Tra fede e religione

Enzo Bianchi

Se è vero che non dobbiamo salire al tempio di Gerusalemme per avere un rapporto salvifico con il Signore, se è vero che Dio è presente nelle profondità del cuore del cristiano, nell’intimo della sua coscienza, resta altrettanto vero che possiamo essere favoriti nel discernimento di questa presenza da situazioni antropologiche che noi definiamo e viviamo. La fede necessita della religione anche se la giudica e la critica e richiede che sempre sia sottoposta a discernimento. La fede ha il primato, ma la religione ha la sua ragion d’essere.

Il cristiano dunque accoglie, anzi sceglie uno spazio per ritrovarsi con i fratelli a confessare la fede (culto) e a celebrare l’eucaristia. Riconosce che uno spazio, come ad esempio una chiesa, gli consente raccoglimento, silenzio, ma sa che può incontrare il Padre anche nel segreto della propria camera, nel deserto o di fronte al mare! Nessun luogo è sacro, non ci sono luoghi più adatti di altri per chi vuole andare verso sé stesso e ascoltare la voce del Signore che parla.

Ed è così anche nel fluire del tempo. «Oggi è il tempo della salvezza! Oggi è tempo di svegliarsi dal sonno! Oggi è il giorno del Signore…» ci fa cantare la Chiesa e scheggiando le parole di Gesù e dei profeti. Quando fissiamo un tempo di conversione (la Quaresima), o un tempo in cui esercitarsi all’attesa della Parusìa (Avvento), noi non viviamo tempi sacri ma facciamo sì che il tempo sia al nostro servizio, al servizio della nostra fede che antropologicamente è vissuta nel tempo e nello spazio.

Per questo fin dalle origini della Chiesa sono apparsi alcuni riti, necessari a chi appartiene al popolo di Dio per la manifestazione, l’epifania della comunione. Il battesimo, la cena del Signore, l’imposizione delle mani sono riti che da sempre hanno accompagnato i cristiani. Senza segni, senza epifanie, senza dire l’uno all’altro la nostra fede, non è possibile per noi essere discepoli

di Gesù. Ha scritto Louis-Marie Chauvet: «La buona salute della fede cristiana è legata non a un rigetto del rito, ma a una sua gestione critica, e ciò suppone che esso sia costantemente evangelizzato. È a mio parere decisivo, a questo riguardo, ricordare che il cuore della liturgia e dei sacramenti cristiani non è il rito, bensì la parola di Dio: è sempre questa parola che in essi avviene, ma vi avviene sotto forma rituale».

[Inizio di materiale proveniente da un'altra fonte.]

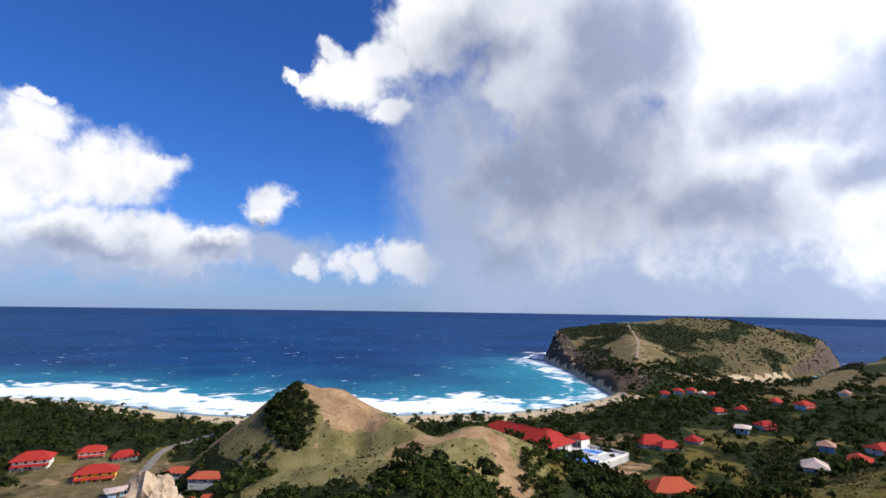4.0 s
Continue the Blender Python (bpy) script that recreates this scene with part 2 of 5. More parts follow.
# milky air low over the sea, and the painted glare
low = w.step(elev, 12.0, -0.5)
hazy = w.math("MULTIPLY", low, w.math("ADD", 0.58, w.math("MULTIPLY", glow, 0.5)), clamp=True)
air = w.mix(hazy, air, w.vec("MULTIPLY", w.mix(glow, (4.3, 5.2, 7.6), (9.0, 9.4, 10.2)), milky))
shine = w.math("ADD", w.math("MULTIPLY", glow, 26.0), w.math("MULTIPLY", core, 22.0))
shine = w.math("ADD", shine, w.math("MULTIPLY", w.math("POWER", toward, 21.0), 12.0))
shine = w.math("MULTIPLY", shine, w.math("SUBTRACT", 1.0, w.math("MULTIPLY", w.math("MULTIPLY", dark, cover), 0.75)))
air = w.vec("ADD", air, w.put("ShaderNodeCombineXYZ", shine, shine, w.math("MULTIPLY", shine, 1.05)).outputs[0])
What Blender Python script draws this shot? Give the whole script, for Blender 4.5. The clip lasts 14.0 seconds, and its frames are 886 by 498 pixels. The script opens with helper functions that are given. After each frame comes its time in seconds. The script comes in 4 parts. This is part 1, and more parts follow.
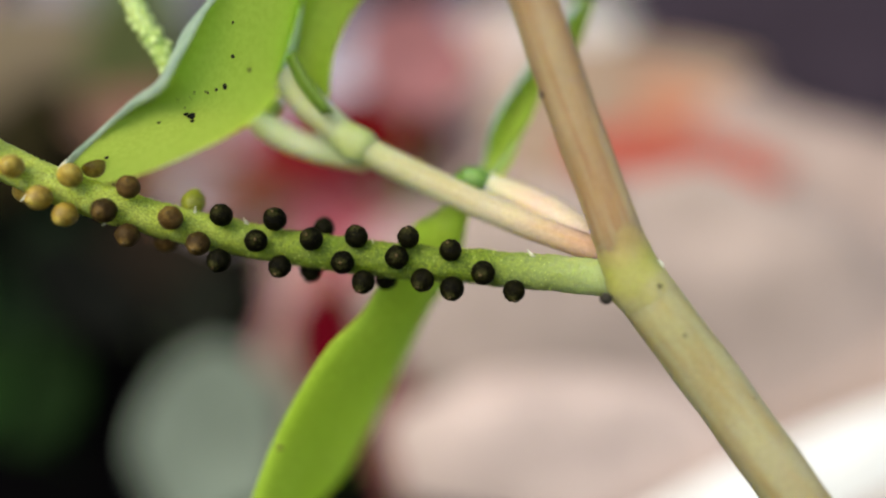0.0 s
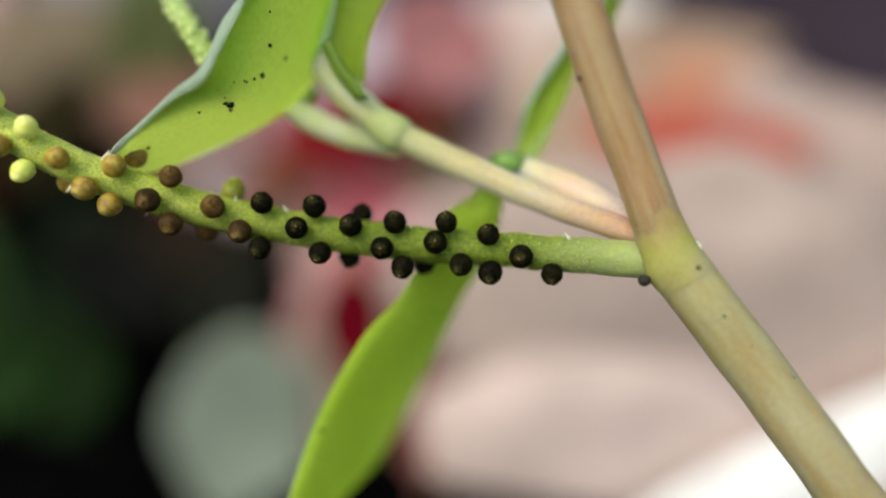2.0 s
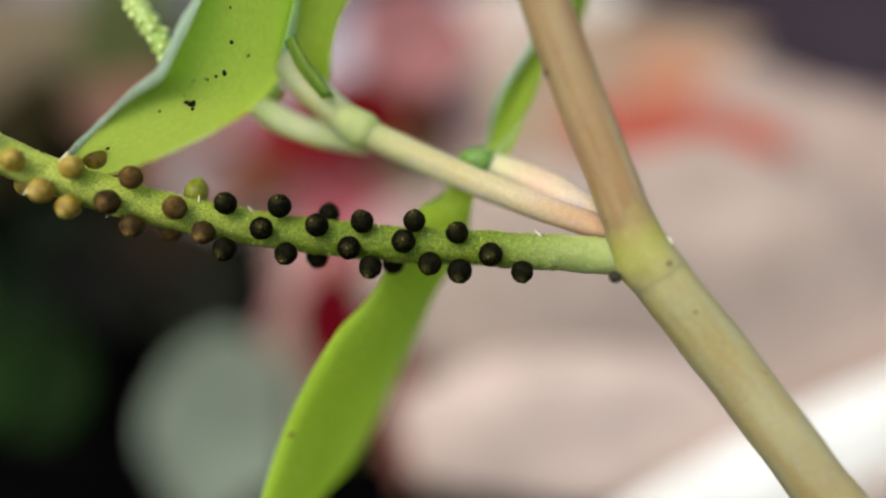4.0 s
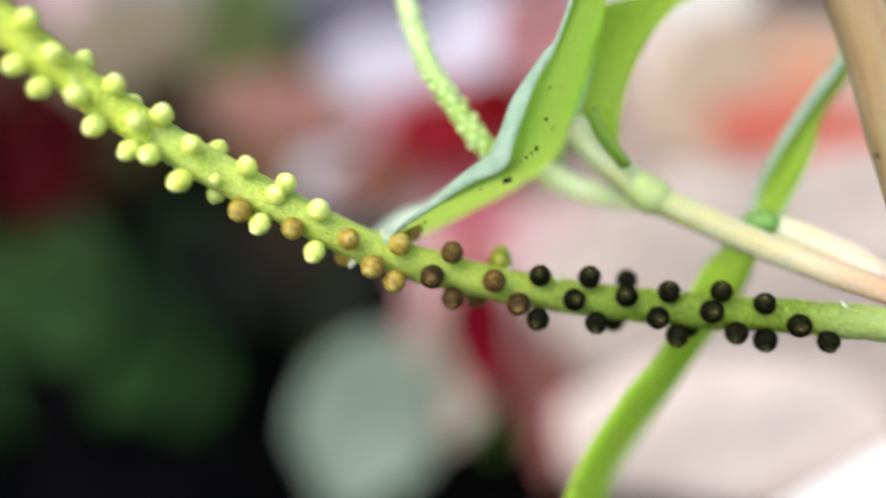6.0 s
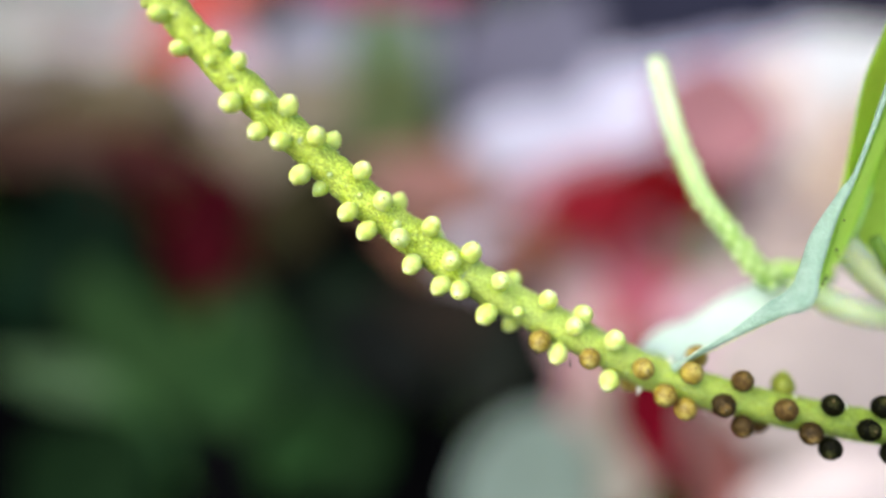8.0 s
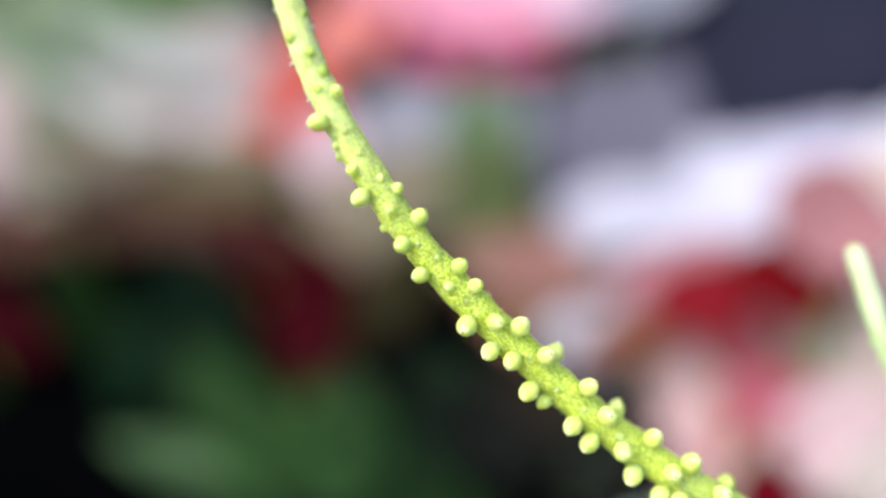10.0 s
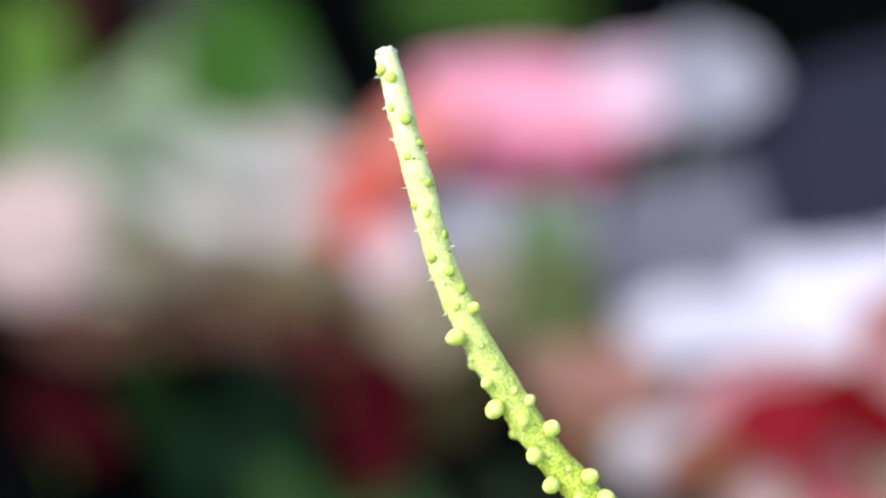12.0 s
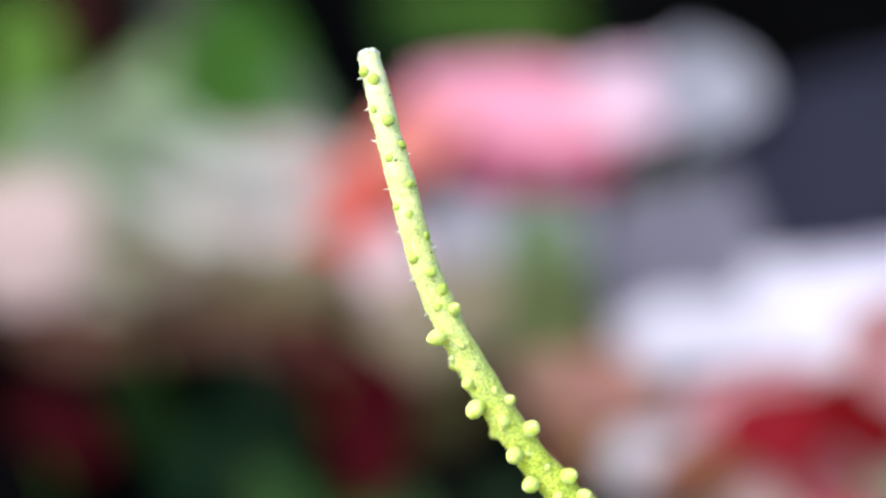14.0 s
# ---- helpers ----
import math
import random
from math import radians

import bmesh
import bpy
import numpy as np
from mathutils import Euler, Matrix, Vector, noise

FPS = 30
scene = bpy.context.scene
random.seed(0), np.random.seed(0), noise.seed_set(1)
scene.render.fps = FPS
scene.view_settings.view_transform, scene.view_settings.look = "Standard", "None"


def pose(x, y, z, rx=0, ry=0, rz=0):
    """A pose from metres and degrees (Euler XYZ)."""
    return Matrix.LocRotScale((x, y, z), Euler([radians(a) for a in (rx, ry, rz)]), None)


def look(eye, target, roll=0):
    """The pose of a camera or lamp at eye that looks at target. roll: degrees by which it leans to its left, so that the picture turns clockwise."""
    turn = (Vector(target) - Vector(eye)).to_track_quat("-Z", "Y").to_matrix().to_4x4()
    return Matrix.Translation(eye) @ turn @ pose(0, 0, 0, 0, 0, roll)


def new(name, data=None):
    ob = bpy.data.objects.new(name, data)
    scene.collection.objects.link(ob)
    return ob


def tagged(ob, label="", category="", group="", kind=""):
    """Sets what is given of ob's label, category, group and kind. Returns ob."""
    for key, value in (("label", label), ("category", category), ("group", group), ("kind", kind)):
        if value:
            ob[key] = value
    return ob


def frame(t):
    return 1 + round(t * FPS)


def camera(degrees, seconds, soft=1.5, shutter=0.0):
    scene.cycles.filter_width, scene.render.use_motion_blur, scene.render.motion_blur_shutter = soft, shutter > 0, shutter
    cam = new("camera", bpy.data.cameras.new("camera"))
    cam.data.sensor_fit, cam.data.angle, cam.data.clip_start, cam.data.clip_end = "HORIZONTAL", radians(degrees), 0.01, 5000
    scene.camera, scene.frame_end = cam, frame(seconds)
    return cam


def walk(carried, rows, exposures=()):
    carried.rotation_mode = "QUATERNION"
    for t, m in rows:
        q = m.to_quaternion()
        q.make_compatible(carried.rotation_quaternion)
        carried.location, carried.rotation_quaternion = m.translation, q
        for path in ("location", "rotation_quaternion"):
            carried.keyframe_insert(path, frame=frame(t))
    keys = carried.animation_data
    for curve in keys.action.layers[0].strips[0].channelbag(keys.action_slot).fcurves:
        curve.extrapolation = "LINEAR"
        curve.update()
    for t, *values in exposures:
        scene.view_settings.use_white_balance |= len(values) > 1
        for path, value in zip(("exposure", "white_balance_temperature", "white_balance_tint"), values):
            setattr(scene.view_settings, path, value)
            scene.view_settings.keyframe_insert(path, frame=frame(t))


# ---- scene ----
cam = camera(60, 14.0, soft=2.1, shutter=0.4)
# A close-up lens, wide open, focused on the fruiting spike.
cam.data.dof.use_dof = True
cam.data.dof.focus_distance = 0.0212
cam.data.dof.aperture_fstop = 11.5
cam.data.dof.aperture_blades = 0
# Seconds, eye in millimetres, turn in degrees.
PATH = [
    (0.0, -0.279, 1.697, 3.848, 62.38, -5.10, 2.67),
    (0.5, -0.170, 1.640, 3.713, 62.54, -4.81, 2.50),
    (1.0, -0.316, 1.651, 3.967, 61.89, -4.70, 2.28),
    (1.5, -0.806, 1.448, 3.681, 61.38, -4.42, 2.90),
    (2.0, -0.916, 1.507, 3.971, 60.97, -3.89, 3.33),
    (2.5, -0.637, 1.502, 3.890, 60.97, -3.87, 3.09),
    (4.8, -0.439, 1.984, 3.840, 60.70, -3.67, 1.78),
    (5.0, -1.429, 1.879, 3.883, 60.27, -3.15, 2.30),
    (5.5, -4.568, 1.762, 4.363, 58.27, -3.06, 3.49),
    (6.0, -8.426, 2.368, 6.563, 57.68, -2.35, 4.14),
    (6.5, -9.886, 2.132, 7.100, 58.93, -1.09, 5.57),
    (7.0, -11.637, 2.147, 7.925, 60.18, -0.43, 7.03),
    (7.5, -13.081, 1.936, 8.147, 60.35, 0.12, 8.38),
    (8.0, -14.473, 2.106, 9.021, 60.99, 0.80, 9.37),
    (8.5, -15.395, 2.085, 9.605, 62.41, 1.09, 10.15),
    (8.7, -16.450, 2.390, 10.223, 62.27, 0.72, 9.88),
    (10.8, -20.785, 3.085, 15.532, 65.14, 2.65, 14.01),
    (11.0, -21.329, 3.082, 15.819, 65.95, 2.58, 13.55),
    (11.5, -22.070, 3.642, 17.597, 65.11, 2.81, 14.72),
    (12.0, -22.127, 3.381, 18.097, 68.40, 2.84, 15.70),
    (12.5, -22.519, 3.157, 18.209, 69.07, 2.34, 15.21),
    (13.0, -22.519, 3.157, 18.209, 68.99, 2.34, 15.21),
    (13.5, -22.519, 3.157, 18.209, 68.90, 2.34, 15.21),
    (14.0, -22.519, 3.157, 18.209, 68.86, 2.34, 15.21),
]
EXPO = [(0.0, 0.55, 7200, 2), (2.5, 0.52, 7200, 2), (5.4, 0.5, 7200, 2), (5.9, 0.95, 6500, 0), (6.5, 1.12, 6300, 0), (7.0, 1.16, 6250, 2), (7.6, 1.08, 6150, 2), (8.7, 1.0, 6100, 2), (10.8, 1.2, 6000, 0), (14.0, 1.2, 6100, 0)]
walk(cam, [(t, pose(x / 1000, y / 1000, z / 1000, rx, ry, rz)) for t, x, y, z, rx, ry, rz in PATH],
     exposures=EXPO)

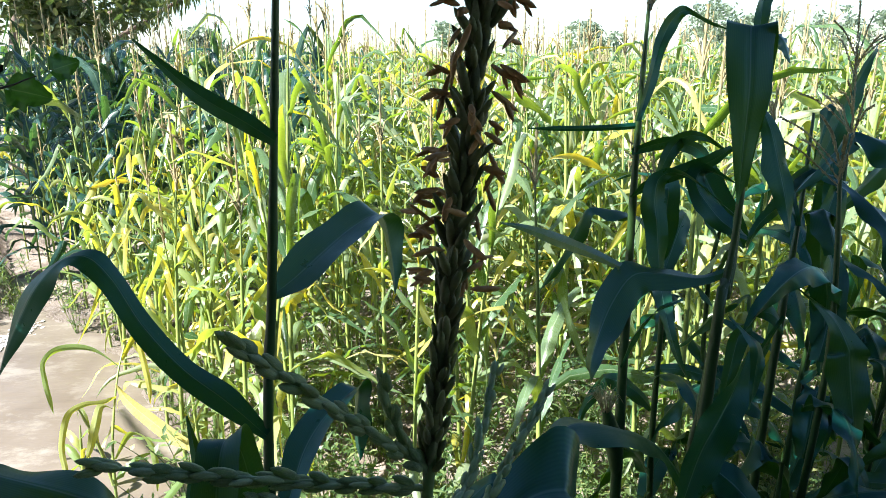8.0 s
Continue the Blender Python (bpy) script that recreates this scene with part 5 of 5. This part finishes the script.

Tale ritualità rischia sempre di essere ambigua, o addirittura falsa e ipocrita, come denunciavano i profeti; se non è accompagnata dalla verità e dalla concretezza della realizzazione nella vita diventa “abominio, delitto e solennità” (cf Is 1,13): liturgia grandiosa, magari faraonica, ma pure scena religiosa mondana. Sollecitudine per la liturgia sì, sollecitudine per il sacro no!